I have no issues with the plot. I think it’s a good premise and brings back some of the 70s thrillers.
Richard ‘Scottie’ Scott: university marketing agent, smokes, divorced, brother dead
Tina: Scottie’s daughter, long black hair, university student
Ellen: drives a blue Morris Minor
Jean: Scott’s ex wife
There are bad guys and there are college students, the latter of which help Scott through his problems. However, I have a problem with some of the characters. While I like some of the college students, I didn’t think they were distinctive enough. I wanted a bit more personality from each.
I wanted more from Tina. She was kidnapped and I wanted more than one scene with her where POV switched around. Should have been more from her, especially at the end. Especially since she’s on the cover.
The bad guys weren’t bad enough. Here are a group of IRA rebels planning on blowing up several targets, killing and injuring scores of people and yet at least one of them is worried that they shouldn’t hurt their kidnapped victim because she’s supposedly innocent?
Here’s another issue. The bad guys didn’t sound like bad guys. They sounded like executives discussing deals and deciding every now and then to be tough. The college students had some individual voices, but not enough. Jean was irritating because all she did was harangue Scott. If she was so desperate, and didn’t think her ex was going to be reliable, why didn’t she call the police or someone else for help?
Too many people spoke without using contractions and it didn’t seem natural.
Continuity problem with dialogue. In one scene the bad guys are talking and one says she doing okay and eating. A few paragraphs later, another bad guy asks if she’s eating.
No profanity. Some chapters and scene changes are heading by date.
While the author did a good job of getting around not having cell phones and computers, I thought the scenes with breaking the code were too complex. I enjoyed how they figured out the code, but it didn’t seem tense enough.
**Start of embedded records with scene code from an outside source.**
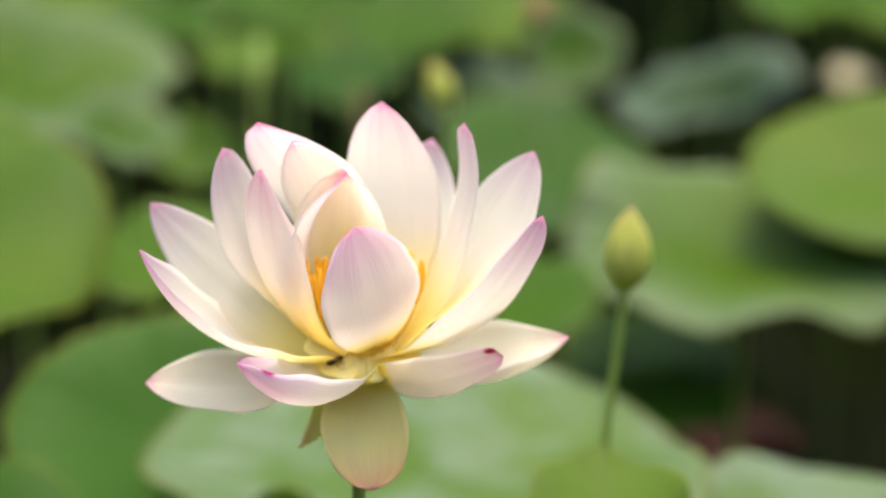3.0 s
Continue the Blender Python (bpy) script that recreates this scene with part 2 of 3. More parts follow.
def sheet(grid, thickness, two_sided=False):
    """A grid of points (rows of columns) as a bmesh sheet with thickness, an edge all round and UVs (column, row)."""
    bm = bmesh.new()
    uv = bm.loops.layers.uv.new("UVMap")
    g = np.asarray(grid)
    rows, cols = g.shape[:2]
    du, dv = np.gradient(g, axis=1), np.gradient(g, axis=0)
    nrm = np.cross(du, dv)
    nrm /= np.linalg.norm(nrm, axis=2, keepdims=True) + 1e-12
    lay = []
    for sgn in (0.5, -0.5):
        lay.append([[bm.verts.new(g[r, c] + nrm[r, c] * sgn * thickness) for c in range(cols)] for r in range(rows)])

    def quad(corners):
        face = bm.faces.new([lay[s][r][c] for s, r, c in corners])
        face.material_index = 1 if two_sided and not any(k[0] for k in corners) else 0
        for loop, (s, r, c) in zip(face.loops, corners):
            loop[uv].uv = (c / (cols - 1), r / (rows - 1))

    for r in range(rows - 1):
        for c in range(cols - 1):
            quad([(0, r, c), (0, r, c + 1), (0, r + 1, c + 1), (0, r + 1, c)])
            quad([(1, r, c), (1, r + 1, c), (1, r + 1, c + 1), (1, r, c + 1)])
        quad([(0, r, 0), (0, r + 1, 0), (1, r + 1, 0), (1, r, 0)])
        quad([(0, r + 1, cols - 1), (0, r, cols - 1), (1, r, cols - 1), (1, r + 1, cols - 1)])
    for c in range(cols - 1):
        quad([(0, 0, c + 1), (0, 0, c), (1, 0, c), (1, 0, c + 1)])
        quad([(0, rows - 1, c), (0, rows - 1, c + 1), (1, rows - 1, c + 1), (1, rows - 1, c)])
    return bm


def petal_grid(base, tip, out, side, roll, half, peak, cup, twist, rows=26, cols=14, seed=0, blunt=0.72, foot=0.52):
    """A cupped petal from base to tip. out, side: how far its spine bulges; half: half width, widest at peak; cup: angle of its
    section; foot: width at the base."""
    b, t = np.array(base, float), np.array(tip, float)
    chord = t - b
    length = np.linalg.norm(chord)
    chord /= length
    inner = np.array([0, 0, 1.0]) - np.array([b[0], b[1], 0]) / max(1e-4, math.hypot(b[0], b[1])) * 0.6
    inner -= chord * (inner @ chord)
    inner /= np.linalg.norm(inner)
    across = np.cross(inner, chord)
    bulge = -inner * out + across * side
    c1 = b + chord * length * 0.30 + bulge * length * 1.2
    c2 = b + chord * length * 0.72 + bulge * length
    v = np.linspace(0, 1, rows + 1)[:, None]
    spine = (1 - v) ** 3 * b + 3 * (1 - v) ** 2 * v * c1 + 3 * (1 - v) * v * v * c2 + v ** 3 * t
    along = 3 * (1 - v) ** 2 * (c1 - b) + 6 * (1 - v) * v * (c2 - c1) + 3 * v * v * (t - c2)
    along /= np.linalg.norm(along, axis=1)[:, None]
    angle = roll + twist * (v - 0.5)
    face = inner * np.cos(angle) + across * np.sin(angle)
    face = face - along * np.sum(face * along, 1)[:, None]
    face /= np.linalg.norm(face, axis=1)[:, None]
    beside = np.cross(face, along)
    vv = v[:, 0]
    q = blunt
    a = q * peak / (1 - peak)
    width = vv ** a * (1 - vv) ** q / (peak ** a * (1 - peak) ** q)
    width = half * np.maximum(width, foot * (1 - vv) ** 0.5) + 0.0004
    u = np.linspace(-1, 1, cols + 1)[None, :]
    bend = cup * np.minimum(1, 0.35 + vv)[:, None]
    theta = u * bend
    radius = width[:, None] / np.maximum(bend, 1e-3)
    lat, dep = radius * np.sin(theta), radius * (1 - np.cos(theta))
    wave = 0.03 * np.sin(vv * 9 + seed)[:, None] * u ** 3 + 0.025 * np.sin(vv * 17 + seed * 2.3)[:, None] * u ** 2
    dep = dep + width[:, None] * (wave + 0.05 * np.exp(-(u / 0.12) ** 2))
    return spine[:, None, :] + beside[:, None, :] * lat[..., None] + face[:, None, :] * dep[..., None]


HINGE = {}          # where each petal is attached


def lotus_petal(parent, az, h, tip, out, side, roll, half, peak, cup, twist, material=None, name="petal", label="", ring=0.016, blunt=0.72, foot=0.6, rows=26, cols=14):
    phi = radians(az)
    base = (ring * math.sin(phi), -ring * math.cos(phi), h)
    grid = petal_grid(base, tip, out, side, roll, half, peak, cup, twist, rows, cols, seed=az, blunt=blunt, foot=foot)
    petal = part(name, sheet(grid, 0.0005), material or PETAL, parent, label)
    HINGE[petal.name] = Vector(base)
    return petal


def seed_pod(name, parent, radius=0.0105, height=0.030):
    """The yellow cone with a flat, dotted top in the middle of a lotus."""
    bm = bmesh.new()
    profile = [(0.0034, -0.008), (0.0050, -0.004), (0.0100, 0.001), (0.0125, 0.0035), (0.0125, 0.006), (0.0085, 0.008), (radius * 0.80, height * 0.55), (radius * 0.97, height * 0.9),
               (radius, height * 0.97), (radius * 0.95, height), (radius * 0.5, height * 1.015)]
    rings = [[bm.verts.new((r * math.cos(k * math.tau / 28), r * math.sin(k * math.tau / 28), z)) for k in range(28)] for r, z in profile]
    for low, high in zip(rings, rings[1:]):
        for k in range(28):
            bm.faces.new((low[k], low[(k + 1) % 28], high[(k + 1) % 28], high[k]))
    bm.faces.new(rings[0][::-1])
    bm.faces.new(rings[-1])
    for k in range(17):
        r = 0 if k == 0 else radius * (0.40 if k < 6 else 0.76)
        a = k * math.tau / 5 if k < 6 else k * math.tau / 11
        bmesh.ops.create_icosphere(bm, subdivisions=2, radius=radius * 0.11,
                                   matrix=Matrix.Translation((r * math.cos(a), r * math.sin(a), height * 1.01)))
    return part(name, bm, POD, parent)


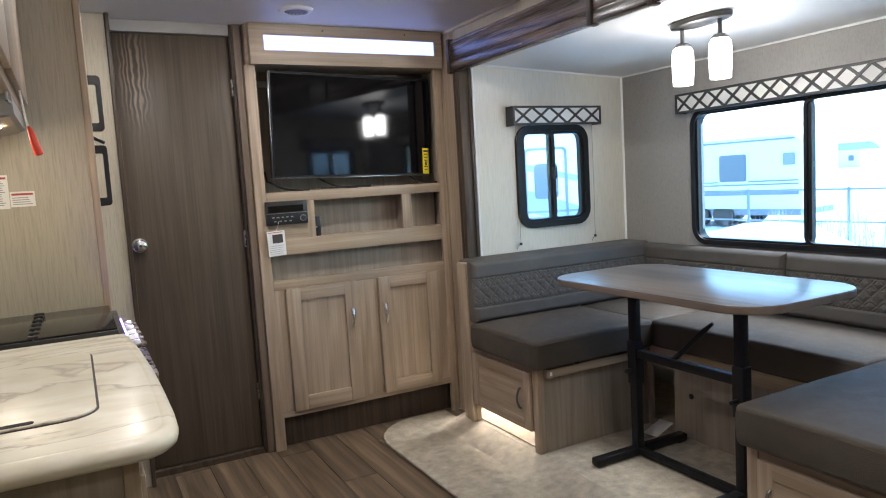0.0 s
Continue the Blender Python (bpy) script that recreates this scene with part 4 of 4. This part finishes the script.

A lot of the action didn’t seem too intense.
Clean writing with no errors that I caught.
I just had problems with character and dialogue and, though I won’t play spoiler, I thought the ending was a bit abrupt. It might have been drawn out a bit. The way it was written didn’t work for me. I’m not saying the ending wasn’t an interesting way to end the book, but another way of writing might have made more impact.
I considered ranking this a camouflage, but because of the issues with dialogue and characters I must drop it down one.